Good on New Zealand First's Barbara Stewart for having the gumption to produce a bill to reduce the size of Parliament. Relief, too, that enough National and Maori Party MPs supported it as far as a select committee. At first sight, introducing a bill to implement a measure endorsed in a referendum in 1999 by a majority of 1.3 million votes scarcely seems heroic. More than 81% of voters supported the principle embodied in Stewart's bill. But politicians ignore expressions of public opinion when it suits. They sometimes close ranks against the public. Which is what makes her achievement the greater. However, don't hold your breath that Labour, the Greens and United will put the public's interests first.
In New Zealand's early days, the size of the House increased with the population. As an economy measure in the 1880s they then reduced numbers by 21. In 1902 it was agreed that 80 members were enough to govern us, plus the small number of mostly elderly party hacks who inhabited the toothless Legislative Council until it was abolished in 1950. But as the proportion of voters living in the North Island increased, the South Island kept losing seats, and those that remained grew very large. In 1967 it was decided to freeze the number of southern seats and simply add more in the north as population growth warranted. When I was first elected in 1972 Parliament had 87 MPs. It had expanded to 99 by 1996 when we embarked on the frolic of MMP. It was then that we suddenly became overburdened with 120 MPs and the concept of "overhang" that now gives us 121.
The need to keep adequate representation for the South Island was one good reason for Parliament to grow. The growing tendency in the 1970s to refer bills to select committees was another. The public wanted to shape the finer points in legislation before it turned into concrete. That necessitated more MPs. Speaking for myself, I found select committees hugely informative, an unparalleled opportunity to widen my knowledge in areas I knew nothing about. If it were possible to measure such things, I suspect the public benefited from a slowly expanding House and the increasing scrutiny by select committees.
The sudden lurch into MMP with its two categories of members, and the undemocratic methods of list selection, is another matter altogether. There was no commensurate increase in workloads to warrant the extra 20 MPs. It was a product of the 1986 Royal Commission on the Electoral System that was peopled by other-worldly do-gooders who took little notice of the reservations expressed by those more knowledgeable. Today most of the arguments for a larger House advanced in Chapter 4 of their report look like the triumph of hope over experience. We need a smaller, not a larger executive; there has been no visible improvement in the calibre of MPs with more of them. The reverse, in fact. Nor has there been more independence displayed in caucuses. List MPs are usually the last to display independence. Moreover, while lists have given us a few stars, many have contributed to lowering the overall standard.

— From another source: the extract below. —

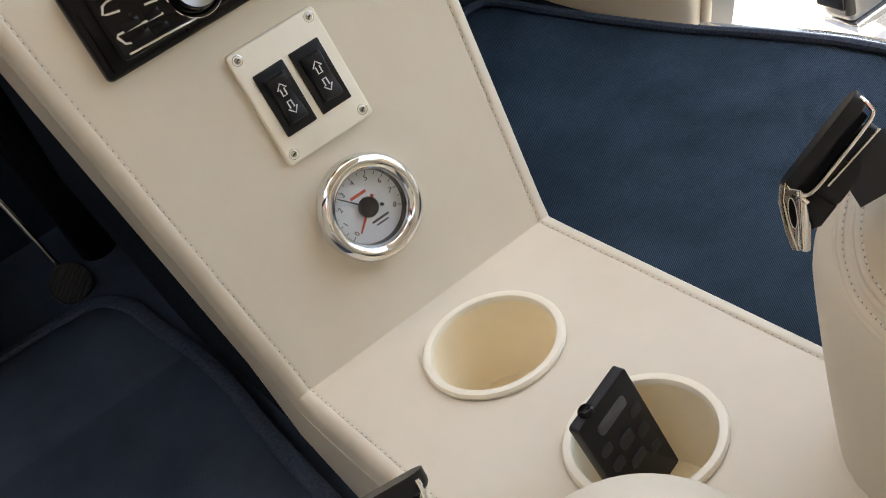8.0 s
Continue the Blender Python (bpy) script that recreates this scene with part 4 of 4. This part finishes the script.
def seat(x0, x1, front, top, side, sewn, label):
    """side: -1 where the inner flank is on the left; the flank swells out towards the back."""
    w = x1 - x0
    s = thing("car_seat", label, "car seat", pose((x0 + x1) / 2, front - 0.30, 0.0), "front seats")
    tall = top - 0.025
    padding = cushion(w, 0.60, tall, 0.058)
    for v in padding.verts:
        if v.co.x * side > 0 and sewn:
            rise = max(0.0, 1 - ((v.co.z - 0.045) / 0.075) ** 2)
            v.co.x += side * 0.016 * rise * max(0.0, min(1.0, (0.27 - v.co.y) / 0.16))
    pad = part("cushion", padding, LEATHER, s, m=pose(0, 0, 0.025 + tall / 2))
    part("base", box(w - 0.08, 0.46, 0.03, 0.006), BLACK, s, "dark seat base", pose(0, -0.02, 0.0155))
    part("backrest", cushion(w, 0.14, 0.52, 0.055), LEATHER, s, m=pose(0, -0.33, 0.42, 14, 0, 0))
    skin = bmesh.new()
    skin.from_mesh(pad.data)
    bmesh.ops.translate(skin, vec=(0, 0, 0.025 + tall / 2), verts=skin.verts)
    tree = BVHTree.FromBMesh(skin)
    skin.free()
    if not sewn:
        return s
    # two sewn seams round the top panel, from the flank over the front corner, one fold inside the other
    rule = [(0.0, -0.25, 0.062), (0.0, 0.10, 0.058), (0.002, 0.225, 0.049), (0.010, 0.258, 0.034), (0.026, 0.272, 0.020), (0.060, 0.279, 0.016), (0.12, 0.280, 0.015), (w / 2, 0.280, 0.014)]
    rough = spline([(side * (w / 2 - inset), y, top - down) for inset, y, down in rule], 260)

    def on_skin(points, rounds):
        met = [tree.find_nearest(q)[:2] for q in points]
        line, facing = [p for p, _ in met], [n for _, n in met]
        for _ in range(rounds):
            line = line[:1] + [(a + b * 2 + c) / 4 for a, b, c in zip(line, line[1:], line[2:])] + line[-1:]
            facing = facing[:1] + [((a + b * 2 + c) / 4).normalized() for a, b, c in zip(facing, facing[1:], facing[2:])] + facing[-1:]
        return line, facing

    def offsets(line, facing, over, out):
        moved = []
        for k in range(1, len(line) - 1):
            across = (line[k + 1] - line[k - 1]).cross(facing[k]).normalized()
            across = across if across.z > 0 else -across
            moved.append(line[k] + across * over + facing[k] * out)
        return moved

    outer = on_skin(rough, 120)
    inner = on_skin(offsets(*outer, 0.0105, 0.0), 60)
    for line, facing in (outer, inner):
        # two folds of leather meet in a crease, with thread beside it
        bm = tube(offsets(line, facing, 0.0017, -0.0006), 0.0019, 10)
        part("seam", tube(offsets(line, facing, -0.0017, -0.0006), 0.0019, 10, bm=bm), LEATHER, s)
        stitches(offsets(line, facing, 0.0044, 0.0004), s, (side * 0.6, 0.3, 0.74), 0.0023, 0.0029, 0.0012)
    return s


seat(0.056, 0.58, -0.122, 0.245, -1, True, "cream leather passenger seat with stitched seams")
seat(-0.55, -0.026, -0.128, 0.205, 1, False, "plain smooth cream leather driver's seat")


# ---- belt buckles ----
def buckle(m, strap, label):
    b = thing("belt_buckle", label, "seat belt buckle", m, "seat belt buckles")
    part("cover", slab(rounded(0.0590, 0.0170, 0.0082, 10), 0.0088, 0.0044, 6), BLACK, b, "black plastic cover", pose(0.0030, 0.0052, 0.002, 90, 0, 0) @ pose(0, 0.003, -0.0075))
    part("mouth", box(0.0500, 0.0060, 0.0200, 0.001, 2), PITCH, b, "dark slot", pose(0, 0.0035, 0.0010))
    part("frame", tube(spline([(-0.0270, -0.002, 0.012), (-0.0270, 0.0050, 0.0130), (-0.0225, 0.0000, 0.0135), (0.0, -0.0010, 0.0135), (0.0240, -0.0005, 0.0135), (0.0285, 0.0040, 0.0130), (0.0290, 0.010, 0.0125)], 40), 0.0011, 8), CHROME, b, "bright metal frame")
    outline = [(-0.0274, 0.0138), (-0.0347, 0.0093), (-0.0435, -0.0017), (-0.0493, -0.0111), (-0.0474, -0.0129), (-0.0258, 0.0057), (-0.0283, 0.0101)]
    # chrome plate, its dark reflection painted as a darker metal
    plate = part("end_plate", slab(outline, 0.0014, 0.0004), DARKENED_CHROME, b, "chrome end plate with a dark reflection in its colour", pose(0, 0, 0.0080))
    part("plate_edge", tube([(x, y, 0.0093) for x, y in outline], 0.0005, 6, True), CHROME, plate, "bright chrome edge")
    part("end_slot", slab(ellipse(0.0074, 0.0019, 28), 0.0004), PITCH, plate, "dark oval slot", pose(-0.0368, 0.0020, 0.0093, 0, 0, 47))
    part("slot_edge", tube([(0.0074 * math.cos(k * math.pi / 18), 0.0019 * math.sin(k * math.pi / 18), 0.0) for k in range(36)], 0.0003, 6, True), CHROME, plate, "bright slot edge", pose(-0.0368, 0.0020, 0.0097, 0, 0, 47))
    part("end_bar", tube([(-0.0246, 0.0030, 0.0080), (-0.0258, 0.0019, 0.0092), (-0.0436, -0.0145, 0.0092), (-0.0448, -0.0156, 0.0080)], 0.0026, 16), SATIN, b, "satin metal end bar")
    flank = [(-0.0237, 0.0030), (-0.0268, -0.0010), (-0.0335, -0.0112), (-0.0426, -0.0182), (-0.0461, -0.0152), (-0.0440, -0.0120)]
    part("end_flank", slab(flank[::-1], 0.0040, 0.0012, 3), SATIN, b, "satin metal end flank", pose(0, 0, 0.0030))
    part("shoulder", slab([(0.0200, -0.0010), (-0.0235, -0.0005), (-0.0345, -0.0135), (-0.0300, -0.0165), (-0.0185, -0.0165), (0.0200, -0.0120)], 0.0100, 0.0030, 4), BLACK, b, "black plastic shoulder", pose(0, 0, -0.0060))
    part("tongue", box(0.0380, 0.0012, 0.0060, 0.0004, 2), SATIN, b, "bright tongue edge", pose(0.004, -0.0058, 0.0105, 0, 0, -4))
    part("body", box(0.0440, 0.0150, 0.0200, 0.004, 3), BLACK, b, m=pose(0.003, -0.0085, -0.001))
    part("strap", tube(spline(strap, 20), 0.0150, 14, flat=0.14, up=(0.1, 0.1, 1)), WEB, b, "black belt webbing")
    return b


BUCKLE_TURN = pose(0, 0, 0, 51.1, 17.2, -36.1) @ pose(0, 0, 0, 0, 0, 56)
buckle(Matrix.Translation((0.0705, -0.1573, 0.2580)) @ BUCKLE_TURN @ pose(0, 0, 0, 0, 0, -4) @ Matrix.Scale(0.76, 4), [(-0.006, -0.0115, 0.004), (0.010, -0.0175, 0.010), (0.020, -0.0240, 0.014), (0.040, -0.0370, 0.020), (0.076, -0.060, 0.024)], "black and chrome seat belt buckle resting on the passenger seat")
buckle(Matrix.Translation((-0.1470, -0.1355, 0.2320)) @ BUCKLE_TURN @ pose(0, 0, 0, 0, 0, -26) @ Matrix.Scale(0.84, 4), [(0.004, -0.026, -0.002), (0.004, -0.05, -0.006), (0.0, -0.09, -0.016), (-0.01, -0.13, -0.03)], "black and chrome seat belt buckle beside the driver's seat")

# ---- steering wheel, column, lever ----
WHEEL = frame_at((-0.321, -0.090, 0.580), 24.7)
wheel = thing("steering_wheel", "black leather-grain steering wheel", "steering wheel", WHEEL)
part("rim", tube([(0.170 * math.cos(2 * math.pi * k / 96), 0.170 * math.sin(2 * math.pi * k / 96), 0) for k in range(96)], 0.0150, 20, True), GRIP, wheel, "black grained rim")
for a in (90, 210, 330):
    p = Vector((math.cos(radians(a)), math.sin(radians(a)), 0))
    part("spoke", tube([p * 0.03 + Vector((0, 0, -0.025)), p * 0.10 + Vector((0, 0, -0.016)), p * 0.160], [0.012, 0.010, 0.008], 12, flat=0.4), SATIN, wheel, "satin metal spoke")
part("hub", lathe([(0.038, -0.045), (0.042, -0.030), (0.036, -0.018), (0, -0.014)], 40), BLACK, wheel)
column = thing("steering_column", "black steering column under the dashboard", "steering column")
c0 = WHEEL @ Vector((0, 0, -0.035))
c1 = Vector((-0.300, 0.50, 0.14))
part("tube", tube([c0, c0.lerp(c1, 0.3), c0.lerp(c1, 0.6), c1], [0.030, 0.028, 0.024, 0.020], 24), GLOSS, column)
lever = thing("signal_lever", "turned aluminium lever knob beside the steering wheel", "lever")
tip = Vector((-0.1197, 0.0811, 0.6910))
axis = Vector((0.800, 0.380, 0.545)).normalized()
turn = axis.to_track_quat("Z", "Y").to_matrix().to_4x4()
part("knob", lathe([(0.0050, -0.058), (0.0085, -0.052), (0.0098, -0.040), (0.0112, -0.0130), (0.0120, -0.0122), (0.0124, -0.0116), (0.0124, -0.0086), (0.0119, -0.0082), (0.0119, -0.0066), (0.0126, -0.0060), (0.0130, -0.0054), (0.0130, -0.0006), (0.0124, 0.0), (0, 0.0)], 72), ALLOY, lever, "turned aluminium knob", Matrix.Translation(tip) @ turn)
part("stalk", tube(spline([tip - axis * 0.056, tip - axis * 0.11, (-0.275, 0.018, 0.548)], 16), 0.0045, 12), SATIN, lever)

# ---- pedals and pipe ----
gas = thing("throttle_pedal", "round throttle pedal pad on a thin rod", "pedal")
part("pad", lathe([(0.0172, 0.0), (0.0172, 0.005), (0.0155, 0.007), (0, 0.0072)], 36), BROWN, gas, "worn round pad", frame_at((-0.1470, 0.438, 0.0400), 40))
for k in range(-4, 5):
    wide = math.sqrt(0.0150 ** 2 - (0.0034 * k) ** 2)
    part("rib", tube([(-wide, 0.0034 * k, 0.0071), (wide, 0.0034 * k, 0.0071)], 0.0009, 6), BROWN, gas, m=frame_at((-0.1470, 0.438, 0.0400), 40) @ pose(0, 0, 0, 0, 0, 35))
part("rod", tube(spline([(-0.1455, 0.450, 0.038), (-0.152, 0.462, 0.090), (-0.158, 0.474, 0.130), (-0.1645, 0.480, 0.172), (-0.168, 0.500, 0.210)], 24), 0.0024, 10), SATIN, gas, "thin plated rod")
part("clamp", box(0.022, 0.010, 0.010, 0.002), SATIN, gas, "plated clamp", pose(-0.170, 0.478, 0.173, 20, 15, 0))
part("clamp_bolt", lathe([(0.0045, 0), (0.0045, 0.008), (0.0030, 0.009), (0.003, 0.018), (0, 0.018)], 14), SATIN, gas, m=pose(-0.170, 0.472, 0.166, 120, 10, 0))
brake = thing("brake_pedal", "round brake pedal pad with a dull rim", "pedal")
part("pad", lathe([(0.0375, 0.0), (0.0375, 0.006), (0.0350, 0.0085), (0, 0.0088)], 48), BROWN, brake, "worn round pad", frame_at((-0.2500, 0.392, 0.096), 35))
part("trim_ring", tube([(0.0362 * math.cos(2 * math.pi * k / 48), 0.0362 * math.sin(2 * math.pi * k / 48), 0.0072) for k in range(48)], 0.0011, 8, True), JAMB, brake, "dull metal trim ring", frame_at((-0.2500, 0.392, 0.096), 35))
part("arm", tube(spline([(-0.250, 0.397, 0.095), (-0.250, 0.44, 0.16), (-0.250, 0.47, 0.30)], 16), 0.007, 10), BLACK, brake)
pipe = thing("under_dash_pipe", "gloss black pipe running down beside the console", "pipe")
part("pipe", tube(spline([(-0.146, 0.340, 0.520), (-0.141, 0.330, 0.340), (-0.131, 0.370, 0.240), (-0.120, 0.420, 0.130), (-0.110, 0.475, 0.030)], 30), 0.0165, 24), GLOSS, pipe)

# ---- open door ----
door = tagged(thing("door_1", "open car door with a dark inner edge", "car door", pose(0.678, 0.388, 0.0, 0, 0.8, 0)), kind="structure")
part("shell", box(0.92, 0.046, 0.80, 0.012, 3), JAMB, door, m=pose(0.462, 0.024, 0.205))
part("outer_skin", box(0.84, 0.050, 0.72, 0.022, 5), PAINT, door, "silver painted outer skin", m=pose(0.500, 0.070, 0.235))
part("edge_trim", box(0.012, 0.038, 0.76, 0.004, 3), GLOSS, door, "black edge trim", pose(0.000, 0.026, 0.205))
part("seal", tube([(0.004, 0.006, -0.18), (0.004, 0.006, 0.59)], 0.006, 10), RUBBER, door, "black rubber seal")
part("inner_trim", box(0.86, 0.012, 0.66, 0.005, 3), LEATHER, door, "cream leather trim", pose(0.49, -0.006, 0.23))
part("bottom_strip", box(0.90, 0.048, 0.012, 0.003), CHROME, door, "bright lower strip", pose(0.456, 0.024, -0.201))
check = thing("door_check", "black hinge bar and plated rod between jamb and door", "hinge")
part("bar", tube([(0.518, 0.340, 0.349), (0.5165, 0.318, 0.3505), (0.524, 0.314, 0.3470), (0.601, 0.344, 0.3110), (0.695, 0.402, 0.262)], 0.0056, 14), BLACK, check)
part("washer", lathe([(0.0108, 0), (0.0108, 0.0016), (0.0098, 0.0024), (0.0090, 0.0016), (0.0090, 0)], 32), CHROME, check, "thin chrome ring", m=pose(0.5215, 0.3225, 0.348, 90, 0, -8))
part("rod", tube([(0.509, 0.340, 0.2860), (0.5075, 0.318, 0.2885), (0.514, 0.314, 0.2855), (0.599, 0.344, 0.2390), (0.695, 0.402, 0.186)], 0.0036, 12), SATIN, check, "plated rod")
part("hinge_arm", tube([(0.540, 0.333, 0.158), (0.5870, 0.360, 0.1205), (0.6330, 0.390, 0.0840), (0.692, 0.425, 0.040)], 0.0135, 4, up=(0, 0, 1), flat=1.0), GLOSS, check, "dark hinge arm")
bracket = part("bracket", slab([(-0.004, -0.006), (0.006, -0.007), (0.060, -0.005), (0.060, 0.005), (0.006, 0.007), (-0.004, 0.006)], 0.004, 0.0012), SATIN, check, "bright plated bracket", Matrix.Translation((0.5475, 0.340, 0.1625)) @ pose(0, 0, 0, 0, 32, 28) @ Matrix.Scale(1.15, 4))
part("bracket_bolt", lathe([(0.0062, 0.0), (0.0062, 0.0012), (0.0044, 0.0014), (0.0044, 0.0054), (0.0036, 0.0062), (0, 0.0062)], 6), SATIN, bracket, "hexagon bolt head", pose(0.004, 0, 0.0041))
solo("jamb_switch", lathe([(0.005, 0), (0.005, 0.003), (0.0025, 0.004), (0.0022, 0.014), (0, 0.0145)], 16), SATIN, "small plated switch pin on the door jamb", "switch", pose(0.512, 0.316, 0.455, 80, 0, 20))


# ---- heater under the dashboard ----
def heater():
    h = thing("heater_box", "black plastic heater box hung under the dashboard", "heater", pose(0.277, 0.3945, 0.372, 0, 11, 0))
    part("case", box(0.15, 0.085, 0.11, 0.017, 5), BLACK, h)
    part("flange", box(0.154, 0.089, 0.005, 0.002, 2, (0, 0, 0.012)), BLACK, h)
    return h


heater()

Why is Barbara Stewart's bill unlikely to survive? Because some leaders have realised that keeping the number of list MPs high enables them to bring in a Praetorian Guard of supporters to protect their backs. When MMP was first introduced, Labour was resolute that after two elections it would be given a top-to-toe review to see whether the hype promising a better type of politics had eventuated. By the time the select committee convened in 2000 Labour was in office. Several reliable acolytes like Margaret Wilson, Jonathan Hunt, Diane Yates and Ruth Dyson utilised the list system to protect their leader. Now we have Maryann Street too. No time to rock the boat. Sadly, nothing has changed since 2000, just a few faces. The only good thing that can be said about long lists is that there is more diversity among MPs, but the pre-MMP system was moving in that direction anyway. And who can cross their heart and say that ethnicity and gender are a better basis for selection than merit? We want our MPs to make tough decisions. They aren't there for decorative purposes. Sadly, there are too many in Parliament with vested interests in the status quo to listen to Barbara Stewart. What a pity. She deserves better.